Is that when the consequences of widespread government dependence and inept, no-accountability federal bureaucracy will be clear to everyone? We’ve already seen it all over the federal government – the VA, ATF, Health and Human Services, U.S. Secret Service, the NSA, the IRS, the U.S. Postal Service, NOAA, DHS, and now the Office of Personnel Management . . .
That’s not even half his list. Why is it, Geraghty concludes, that with a record of failure — unpunished failure, to be clear — as long as this, progressives still want the feds to have an ever greater role in American life? Let me supplement that with another question: Why is it that Obama and his inner circle seem to value loyalty, in declining to punish their hires for gross incompetence, more than they do accountability? Why shouldn’t O call a presser and stand there for 45 minutes shaking his fist that underlings ever could have allowed this to happen? John Schindler says the OPM hack amounts to nothing less than the wrecking of American espionage, a disaster arguably even bigger than Edward Snowden stealing the keys to the castle from the NSA. A rival power now has everything they need to sniff out, blackmail, frame, or spear-phish practically anyone who’s worked for Uncle Sam over the last 30 years. “This isn’t shame on China,” said former CIA chief Michael Hayden. “This is shame on us.” Right, but that’s usually the case; most major government debacles were preventable. Then someone fails to prevent them and . . . nothing happens. Why is that?
Part of the answer, I think, is that the age of ubiquitous media requires the White House and its deputies to be careful about alienating employees. Who knows what other scandals are known to higher-ups at OPM, or what sort of security breaches they could orchestrate if they got fired and felt disgruntled? Make enemies of them and there’s no shortage of reporters in print media, TV media, or online who’ll be happy to listen to them spill whatever they have. Unaccountability, in other words, is the price of damage control. And it’s also the price of competitive government hiring: If you can’t afford to pay a qualified applicant as much as a private-sector firm could, one way to make up for the shortfall in compensation is with job security. You can target tea-party nonprofits for special tax scrutiny, leave veterans to languish on eternal waiting lists at the VA, or get caught sleeping while China’s rifling through the federal filing cabinets, but only very rarely, when perceptions of inaction become too politically painful, will the White House move to punish employees for it. We’re all used to that. What Dougherty’s asking is why perceptions of inaction at OPM aren’t already so painful that Obama has no choice but to pull the trapdoor on someone. Ultimately it’s a critique of the public even more so than our government. Why aren’t more people demanding that heads roll at OPM?

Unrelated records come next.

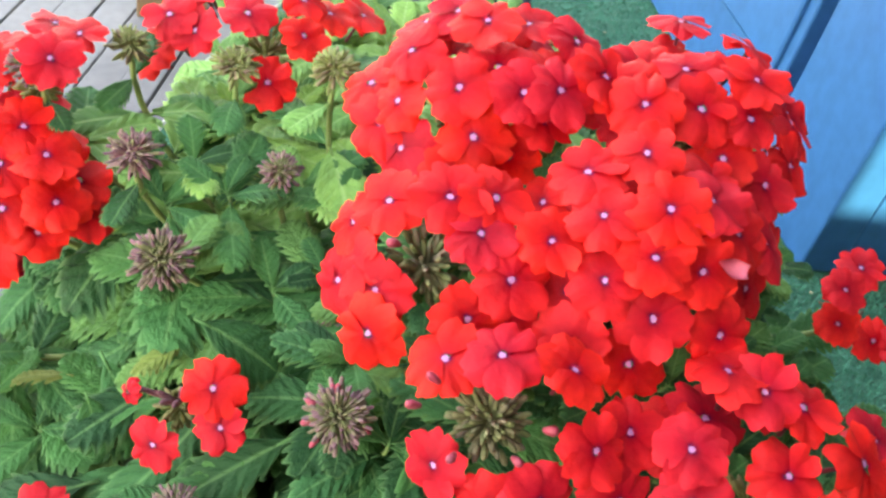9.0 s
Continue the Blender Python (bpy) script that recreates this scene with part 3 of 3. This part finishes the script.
# ---- stems and leaves ----
def leaf_mesh(seed):
    """A coarsely toothed, quilted leaf along +x, one long, with uv along and across it; rows follow the side veins."""
    rng = random.Random(seed)
    bm = bmesh.new()
    uv = bm.loops.layers.uv.new("UVMap")
    teeth, per = 7, 6
    n = teeth * per
    cols = (0.0, 0.32, 0.62, 0.84, 1.0)
    bend, cup = rng.uniform(0.15, 0.8), rng.uniform(0.10, 0.40)
    wide, side = rng.uniform(0.29, 0.36), rng.uniform(-0.12, 0.12)
    deep, sweep = rng.uniform(0.32, 0.44), rng.uniform(1.05, 1.3)
    quilt, wave, lag = rng.uniform(0.006, 0.012), rng.uniform(0.02, 0.05), rng.uniform(0, 6)
    coords = {}
    for sgn in (-1, 1):
        grid = []
        for i in range(n + 1):
            t = i / n
            body = 1.9 * t ** 0.52 * (1 - t) ** 0.72 + 0.02
            ph = (i % per) / per
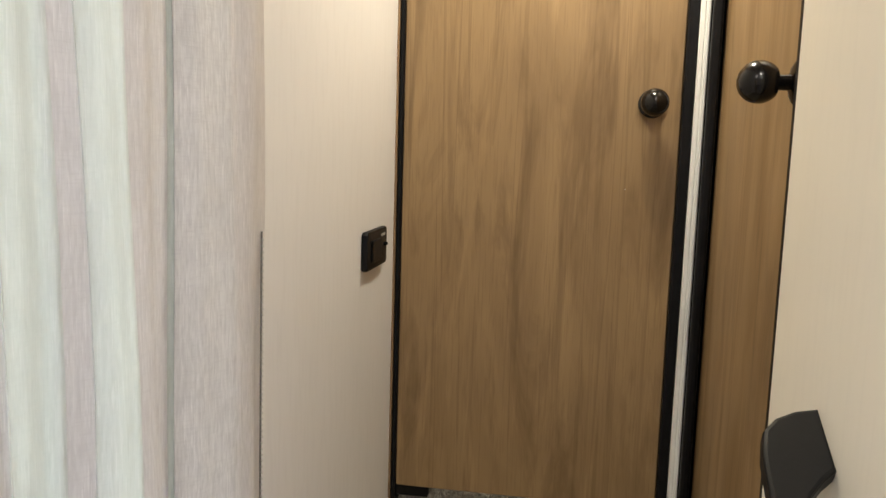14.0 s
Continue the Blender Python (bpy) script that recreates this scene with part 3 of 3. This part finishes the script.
def flame_mesh(x, z, h, lean, curl):
    """A torn lick of flame: a leaning teardrop, a smaller one beside it and a scrap floating above."""
    bm = bmesh.new()
    for k, (dx, lift, tall, wide) in enumerate(((0.0, 0.0, 0.62, 0.015), (0.016 * curl, -0.004, 0.45, 0.011), (0.006 * curl, 0.70 * h, 0.36, 0.008))):
        n, left, right = 12, [], []
        for i in range(n):
            u = i / (n - 1)
            w = wide * math.sin(math.pi * min(1.0, 0.12 + 0.88 * u) ** 0.6) * (1 - 0.4 * u) * min(1.0, 0.5 + h * 9) + 0.0004
            cx = x + dx + lean * u * h * 0.5 + 0.004 * curl * math.sin(5 * u + 40 * x + 2 * k)
            left.append((cx - w - 0.0016 * math.sin(19 * u + k), z + lift + tall * h * u))
            right.append((cx + w * 0.8 + 0.0015 * math.sin(23 * u + 60 * x), z + lift + tall * h * u))
        merge(bm, prism(left + right[::-1], "y", 0.0165 + 0.0006 * k, 0.0169 + 0.0006 * k))
    return bm


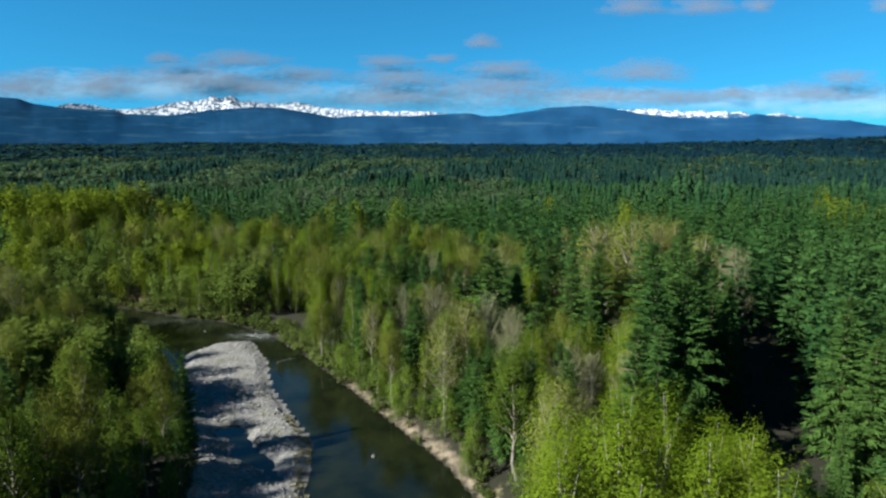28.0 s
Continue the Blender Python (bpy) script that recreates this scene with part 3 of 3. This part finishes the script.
def zone(x, y, d, b, rng):
    """What grows at a place: kind and height, or nothing."""
    left = x < -0.12 * y + 5 and y < 300 and x < -15
    if b < 0.8 or (left and x > np.interp(y, *zip(*WOOD_EDGE))):
        return ("willow", rng.uniform(2.5, 5)) if left and b > 2 and rng.random() < 0.12 else None
    cx, cy = CLEARING
    if ((x - cx - 0.45 * (y - cy)) / 6.8) ** 2 + ((y - cy) / 37) ** 2 < 1:
        return ("fir", rng.uniform(1.5, 3.5)) if rng.random() < 0.5 else None
    if -24 < x < -1 and 84 < y < 148 and d < 17 - 0.09 * abs(y - 118):
        return ("willow", rng.uniform(1.5, 3.0)) if rng.random() < 0.10 else None
    u = rng.random()
    if hump(x, y, -152, 392, 42, 22) > 0.5:
        return "poplar", rng.uniform(22, 27)
    if hump(x, y, -134, 418, 14, 14) > 0.5:
        return "budding", rng.uniform(19, 23)
    patch = ripples(x + 40, y, 17)
    if left:
        edge = np.interp(y, *zip(*WOOD_EDGE)) - x
        if y < 72 and u > 0.55:
            return None
        if 40 < y < 76 and edge > 11:
            return ("fir", rng.uniform(6, 13)) if u < 0.4 else None
        if 103 < y < 112 + 0.06 * edge and 5 < edge < 60:
            return ("fir", rng.uniform(3, 7)) if u < 0.25 else None
        if ripples(x + 9, 0.8 * y, 12.5) > (0.22 if 60 < y < 200 else 0.36) and edge > 14:
            return ("fir", rng.uniform(9, 15)) if u < 0.35 else None
        if y >= 175 and edge < 6 and u > 0.12:
            return ("willow" if u < 0.5 else "cottonwood" if u < 0.7 else "fir"), rng.uniform(5, 11)
        if edge < (13 if y < 160 else 8) and 100 < y < 175:
            return (("fir", rng.uniform(3, 7)) if u < 0.3 else ("willow", rng.uniform(2.5, 5))) if u < 0.5 else None
        if ripples(x, 0.8 * y, 7.5) > 0.22 and edge > (15 if y > 100 else 7):
            return ("fir", rng.uniform(8, 15)) if u < 0.3 else None
        if edge < 24 and y > 218:
            return ("cottonwood" if u < 0.7 else "willow"), (rng.uniform(6, 10) if edge < 10 else rng.uniform(12, 16.5))
        if edge < 22:
            return "cottonwood", rng.uniform(21.5, 25.5) if 90 < y < 152 else rng.uniform(17, 21.5) if 150 <= y < 172 else rng.uniform(13.5, 18.5) if y > 172 else rng.uniform(14, 20)
        if u < 0.20 + 0.10 * (patch > 0.4):
            return "fir", rng.uniform(11, 19)
        if u < 0.34 and patch < 0.1:
            return "budding", rng.uniform(15, 20)
        if hump(x, y, -120, 275, 45, 30) > 0.5 and u < 0.6:
            return "budding", rng.uniform(17, 22)
        return "cottonwood", rng.uniform(11, 23)
    if y > 285 and x < 5 and y < 350 + 0.3 * -x:
        if u < 0.08 and d > 14:
            return "fir", rng.uniform(16, 22)
        if d < 12:
            return ("willow", rng.uniform(8, 14)) if u < 0.8 else ("poplar", rng.uniform(12, 17))
        return ("cottonwood", rng.uniform(15, 21)) if u < 0.42 else ("poplar", rng.uniform(13, 19)) if u < 0.62 else ("willow", rng.uniform(12, 16)) if u < 0.9 else ("budding", rng.uniform(14, 19))
    if y < 205 and (d < 9 or x < max(13, 11 + 0.2 * (y - 110))):
        if 96 < y < 164 and (x < 8 or u < 0.25):
            return ("willow", rng.uniform(6, 12))
        if u < 0.08:
            return "willow", rng.uniform(6, 10)
        return "poplar", rng.uniform(16, 22.5)
    if 14 < x < 31 and 160 < y < 198:
        return "poplar", rng.uniform(15, 21)
    if d < 14 and 200 <= y < 300:
        if d < 4:
            return ("willow", rng.uniform(4.5, 9.5)) if u < 0.8 else ("cottonwood", rng.uniform(11, 16))
        if u < 0.3:
            return "cottonwood", rng.uniform(15, 20)
        if u < 0.45:
            return "budding", rng.uniform(14, 19)
        if u < 0.60:
            return "poplar", rng.uniform(12, 18)
        if u < 0.74:
            return "bare", rng.uniform(15, 20)
        return "fir", rng.uniform(13, 20)
    if hump(x, y, 46, 290, 17, 15) > 0.45:
        return "budding", rng.uniform(23, 28)
    if hump(x, y, 63, 282, 8, 14) > 0.5:
        return "bare", rng.uniform(18, 22)
    if hump(x, y, 12, 300, 22, 22) > 0.5 and u < 0.75:
        return ("cottonwood" if u < 0.4 else "budding"), rng.uniform(15, 20)
    if y < 88 and 10 < x < (44 if y > 60 else 64):
        if 66 < y and x < 44:
            return ("willow", rng.uniform(6, 13)) if u < 0.8 else ("cottonwood", rng.uniform(11, 15))
        if u < 0.55:
            return "willow", rng.uniform(8, 14)
        if u < 0.80:
            return "cottonwood", rng.uniform(12, 17)
        return "poplar", rng.uniform(12, 16)
    if 28 < x < 72 and 128 < y < 190 and u < 0.38:
        return ("willow", rng.uniform(9, 14)) if u < 0.15 else ("cottonwood", rng.uniform(12, 17))
    if 222 < y < 325 and x < 58 and d >= 14 and u < 0.62 and abs(x - cx - 0.45 * (y - cy)) > 15:
        return ("cottonwood" if u < 0.27 else "budding" if u < 0.40 else "poplar" if u < 0.53 else "bare"), rng.uniform(14, 20)
    aside = abs(x - cx - 0.45 * (y - cy))
    if u < 0.03 and aside > 30 and y > 205:
        return "poplar", rng.uniform(18, 24)
    if 27 < x < 52 and 182 < y < 224:
        return ("fir" if u < 0.7 else "willow"), rng.uniform(7, 12)
    if aside < 28 and -40 < y - cy < 62:
        return "fir", rng.uniform(22, 28)
    if u < 0.04 and aside > 30 and y > 205:
        return "budding", rng.uniform(15, 20)
    big = 1 + 0.24 * math.exp(-(((x - 50) / 45) ** 2) - ((y - 105) / 45) ** 2)
    hill = 2.2 + 25 * hump(x, y, 100, 118, 50, 66)
    return "fir", min((rng.uniform(16, 24) + 4 * rng.random()) * big, 46.5 - hill + 1.5 * rng.random())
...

An NR commenter calls our current system of government an “ineptocracy.”
When we say it’s time for heads to roll . . . is bringing back the guillotine too harsh? Okay, even if we never actually beheaded any federal employee for negligence or incompetence, could we at least bring it out and leave it in the middle of Washington, D.C. to motivate everyone there?
Because we need to do something dramatic:
The agency that allowed hackers linked to China to steal private information about nearly every federal employee — and detailed personal histories of millions with security clearances — failed for years to take basic steps to secure its computer networks, officials acknowledged to Congress on Tuesday.
Democrats and Republicans on the House Oversight and Government Reform Committee spoke in unison to describe their outrage over what they called gross negligence by the Office of Personnel Management. The agency’s data was breached last year in two massive cyberattacks only recently revealed.
The criticism came from within, as well. Michael Esser, the agency’s assistant inspector general for audit, detailed a yearslong failure by OPM to adhere to reasonable cybersecurity practices, and he said that that for a long time, the people running the agency’s information technology had no expertise.
Last year, he said, an inspector general’s audit recommended that the agency shut down some of its networks because they were so vulnerable. The director, Katherine Archuleta, declined, saying it would interfere with the agency’s mission.
Archuleta, stumbling occasionally under withering questions from lawmakers, sought to defend her tenure and portray the agency’s problems as decades in the making as its equipment aged. She appeared to cast blame on her recent predecessors, one of whom, John Berry, is the U.S. ambassador to Australia.
Offered chances to apologize and resign, she declined to do either.